Wednesday, February 25, 2009

Death Already?

Ryan called my yesterday little after his lunch, I'd just seem him 30 minutes ago so I was curious. He said he was sad to be the bearer of bad new but his grandma's dog Mercy (The little dog that spent a week at our house about a month ago) had drowned in pool. I feel really sad for his grandma, she really needed that dog around, she was just like grandma sleeping at all hours of the day and a little grumpy at times too. So ok it's sad but I'm fine and his grandma willbe fine too...but what about Madison? She loved that dog, and every time we go see grandma see runs around the house to find Mercy. Not to mention every time I ask her if she wants to go see grandma she says "..and Mercy?" Unsure what to do I asked Ryan ... He doesn't think we need to tell her... that she'll forget there ever was a dog...but I'm thinking she's smarter then that and she'd going to ask on my watch. Ok so what would you do I'm so torn...did Mercy go live on a farm? Or did she die? Or do we avoid the subject all together? If you have any other idea please ...help. Normally I'm pretty sure of my parenting... but not today...help!! I'm not even sure of what God wants me to do... and yes I've asked. This all seems too painful and confussing for a 2 year old.

4 comments:

Becky Moseley said...

I honestly have NO idea how I would approach that. So once you figure it out, let me know!

Jess Johnson said...

Wow! That's terrible news. I can't even imagine how upset Ryan's Grandma is. As interesting as that dog was, I know she loved him dearly. And what a horrible way to die. Ugh, just terrible. As far as Madi goes, I wouldn't mention anything until she notices that Mercy isn't around. The first time she asks I would just tell her that you're not sure where she is, yes that's a lie but she's 2 and honestly she's not going to think twice about it. If she continues to ask, then you might have to think of a nice way to tell her that Mercy went to see God. Dogs go to heaven too right? I would just tell her that we all love Mercy very much but God loves Mercy even more and He wanted her to come live with him. If she knows anything about God then she will be okay with that I think. Anyway, that's my two cents. I'm not saying that will work but that's just what I would do. Good luck and tell Ryan's Grandma we're very sorry! I'll miss seeing that wirey little dog! :)

Moseley said...

Wow. That sucks. I think that Jess is on to something. It might be a good time to introduce death. I know that might sound morbid, but as we know death is just a part of life. For believers it isn't something to fear. It's a source of hope that Jesus overcame it. I am also thinking that it might be good to talk to her about it before going to grandma's house. Maybe doing your own version of a funreal, and explaining that death means you go away forever. It's a serious subject, but much like sex, it's something they should hear from us not from the TV or their friends. Thats just my 2 cents.

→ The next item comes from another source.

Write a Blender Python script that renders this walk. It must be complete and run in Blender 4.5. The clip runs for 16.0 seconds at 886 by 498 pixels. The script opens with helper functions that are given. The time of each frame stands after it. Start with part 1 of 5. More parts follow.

Amy @ Increasingly Domestic said...

Death is a normal part of life....I would just tell her that the dog died and went to live with Jesus. I believe that as a parent we should be as honest as we can with our children so they grow up to trust us. Just try to make your conversations as age appropriate as you can and only answer what they ask you. If she needs more information she will ask.
We were very open with Brooklyn last year when we had our miscarriage. She was four and yet was able to understand what was going on and mourned with us.